WHAT IS EXPECTED |
Retype everything from the line that contains "ob = bpy.data.objects.new(name, data)" down to the line that contains "what is given", inclusive, without altering or adding anything.

RECORDS PROVIDED |
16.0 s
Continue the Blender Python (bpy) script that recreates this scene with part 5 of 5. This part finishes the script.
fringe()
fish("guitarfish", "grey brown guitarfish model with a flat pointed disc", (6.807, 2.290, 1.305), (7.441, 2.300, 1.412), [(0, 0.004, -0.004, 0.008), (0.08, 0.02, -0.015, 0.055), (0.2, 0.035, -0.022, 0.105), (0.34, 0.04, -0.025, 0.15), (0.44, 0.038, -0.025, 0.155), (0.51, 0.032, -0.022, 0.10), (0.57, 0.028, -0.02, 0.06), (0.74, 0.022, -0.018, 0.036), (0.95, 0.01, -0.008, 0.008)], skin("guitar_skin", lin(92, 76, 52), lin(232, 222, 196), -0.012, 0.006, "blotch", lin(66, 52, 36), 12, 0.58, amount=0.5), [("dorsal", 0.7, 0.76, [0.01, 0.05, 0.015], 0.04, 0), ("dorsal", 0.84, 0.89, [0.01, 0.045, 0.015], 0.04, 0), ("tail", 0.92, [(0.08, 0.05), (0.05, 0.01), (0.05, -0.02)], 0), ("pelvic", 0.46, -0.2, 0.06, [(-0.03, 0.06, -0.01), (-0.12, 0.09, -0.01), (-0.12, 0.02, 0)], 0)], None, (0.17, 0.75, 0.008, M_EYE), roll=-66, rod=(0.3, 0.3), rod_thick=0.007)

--

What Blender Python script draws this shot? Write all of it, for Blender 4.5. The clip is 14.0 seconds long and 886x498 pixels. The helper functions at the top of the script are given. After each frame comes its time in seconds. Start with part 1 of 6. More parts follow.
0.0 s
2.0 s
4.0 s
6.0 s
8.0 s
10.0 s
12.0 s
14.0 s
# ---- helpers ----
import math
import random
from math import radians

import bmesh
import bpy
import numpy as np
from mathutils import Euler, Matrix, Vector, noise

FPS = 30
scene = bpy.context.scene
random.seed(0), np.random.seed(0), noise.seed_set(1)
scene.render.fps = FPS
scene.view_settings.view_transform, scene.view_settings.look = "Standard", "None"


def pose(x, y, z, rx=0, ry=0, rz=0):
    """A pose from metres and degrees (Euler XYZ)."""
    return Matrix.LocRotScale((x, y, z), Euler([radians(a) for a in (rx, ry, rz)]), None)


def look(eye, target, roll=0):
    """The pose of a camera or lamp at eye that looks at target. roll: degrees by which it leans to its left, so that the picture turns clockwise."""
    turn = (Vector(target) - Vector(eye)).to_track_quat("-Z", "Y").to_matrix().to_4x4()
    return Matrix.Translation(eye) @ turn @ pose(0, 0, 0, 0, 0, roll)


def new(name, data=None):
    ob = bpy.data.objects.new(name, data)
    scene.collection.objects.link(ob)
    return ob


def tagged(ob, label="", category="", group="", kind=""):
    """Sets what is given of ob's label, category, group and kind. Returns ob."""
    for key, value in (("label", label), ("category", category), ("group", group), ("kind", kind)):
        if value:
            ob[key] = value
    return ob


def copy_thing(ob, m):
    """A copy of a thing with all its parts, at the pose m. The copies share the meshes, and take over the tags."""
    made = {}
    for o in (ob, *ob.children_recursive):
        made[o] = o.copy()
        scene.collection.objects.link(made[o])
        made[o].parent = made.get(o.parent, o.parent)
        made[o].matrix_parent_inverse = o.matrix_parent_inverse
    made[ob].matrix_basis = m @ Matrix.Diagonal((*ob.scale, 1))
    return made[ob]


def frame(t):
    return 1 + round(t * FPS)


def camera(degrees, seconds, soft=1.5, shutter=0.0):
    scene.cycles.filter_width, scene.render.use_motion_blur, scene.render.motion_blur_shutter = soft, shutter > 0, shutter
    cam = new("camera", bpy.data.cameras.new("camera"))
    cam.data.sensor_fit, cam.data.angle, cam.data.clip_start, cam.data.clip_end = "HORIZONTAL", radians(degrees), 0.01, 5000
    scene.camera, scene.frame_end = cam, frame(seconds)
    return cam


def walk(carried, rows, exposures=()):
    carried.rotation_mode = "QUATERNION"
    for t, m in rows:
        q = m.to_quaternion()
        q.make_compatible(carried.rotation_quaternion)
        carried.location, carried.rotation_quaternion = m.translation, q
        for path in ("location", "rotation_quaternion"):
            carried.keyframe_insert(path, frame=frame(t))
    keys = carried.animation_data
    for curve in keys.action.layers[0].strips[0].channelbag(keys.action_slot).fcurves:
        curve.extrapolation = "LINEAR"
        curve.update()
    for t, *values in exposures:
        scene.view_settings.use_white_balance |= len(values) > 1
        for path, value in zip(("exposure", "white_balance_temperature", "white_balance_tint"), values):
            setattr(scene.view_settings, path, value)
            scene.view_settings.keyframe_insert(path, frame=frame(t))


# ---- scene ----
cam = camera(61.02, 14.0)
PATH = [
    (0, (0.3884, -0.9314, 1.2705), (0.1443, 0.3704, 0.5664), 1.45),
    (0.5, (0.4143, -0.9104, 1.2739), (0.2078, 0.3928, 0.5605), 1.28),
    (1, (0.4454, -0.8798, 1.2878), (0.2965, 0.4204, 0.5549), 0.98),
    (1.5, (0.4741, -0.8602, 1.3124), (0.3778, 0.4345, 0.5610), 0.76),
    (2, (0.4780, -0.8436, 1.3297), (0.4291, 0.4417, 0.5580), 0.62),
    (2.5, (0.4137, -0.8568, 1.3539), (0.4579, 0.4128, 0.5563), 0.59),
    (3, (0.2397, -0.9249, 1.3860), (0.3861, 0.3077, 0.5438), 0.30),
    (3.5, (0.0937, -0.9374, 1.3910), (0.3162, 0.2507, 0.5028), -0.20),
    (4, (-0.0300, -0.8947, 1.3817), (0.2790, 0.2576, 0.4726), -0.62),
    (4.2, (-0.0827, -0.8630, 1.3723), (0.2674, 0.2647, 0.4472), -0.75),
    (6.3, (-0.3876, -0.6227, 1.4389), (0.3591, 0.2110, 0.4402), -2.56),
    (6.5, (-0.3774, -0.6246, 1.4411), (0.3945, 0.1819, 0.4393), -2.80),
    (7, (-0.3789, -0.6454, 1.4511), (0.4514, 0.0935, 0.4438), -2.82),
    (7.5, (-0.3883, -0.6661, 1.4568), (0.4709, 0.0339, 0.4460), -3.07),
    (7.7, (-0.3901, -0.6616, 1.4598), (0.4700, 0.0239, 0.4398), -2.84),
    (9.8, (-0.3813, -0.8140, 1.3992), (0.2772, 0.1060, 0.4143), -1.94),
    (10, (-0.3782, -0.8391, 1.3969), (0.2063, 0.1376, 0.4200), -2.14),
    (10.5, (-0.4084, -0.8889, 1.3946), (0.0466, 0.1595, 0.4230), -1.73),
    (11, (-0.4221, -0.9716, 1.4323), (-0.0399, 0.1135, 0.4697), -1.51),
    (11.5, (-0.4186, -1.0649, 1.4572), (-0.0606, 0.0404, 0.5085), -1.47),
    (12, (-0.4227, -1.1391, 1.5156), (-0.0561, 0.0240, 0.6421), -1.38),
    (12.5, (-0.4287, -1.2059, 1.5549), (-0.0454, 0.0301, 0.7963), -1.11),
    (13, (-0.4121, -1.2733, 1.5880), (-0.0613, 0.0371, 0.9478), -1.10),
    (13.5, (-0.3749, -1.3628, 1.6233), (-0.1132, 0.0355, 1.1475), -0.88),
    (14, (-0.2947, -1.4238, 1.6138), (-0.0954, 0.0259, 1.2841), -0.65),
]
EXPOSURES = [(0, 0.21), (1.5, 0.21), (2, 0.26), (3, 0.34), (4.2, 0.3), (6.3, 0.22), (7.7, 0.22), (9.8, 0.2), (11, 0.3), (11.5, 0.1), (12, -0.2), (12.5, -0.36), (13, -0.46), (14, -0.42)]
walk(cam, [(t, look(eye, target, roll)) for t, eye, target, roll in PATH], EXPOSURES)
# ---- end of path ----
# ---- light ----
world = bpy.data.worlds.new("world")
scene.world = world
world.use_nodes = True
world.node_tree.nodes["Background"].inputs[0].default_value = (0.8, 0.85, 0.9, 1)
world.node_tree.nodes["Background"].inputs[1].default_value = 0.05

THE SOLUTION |
    ob = bpy.data.objects.new(name, data)
    scene.collection.objects.link(ob)
    return ob


def tagged(ob, label="", category="", group="", kind=""):
    """Sets what is given of ob's label, category, group and kind. Returns ob."""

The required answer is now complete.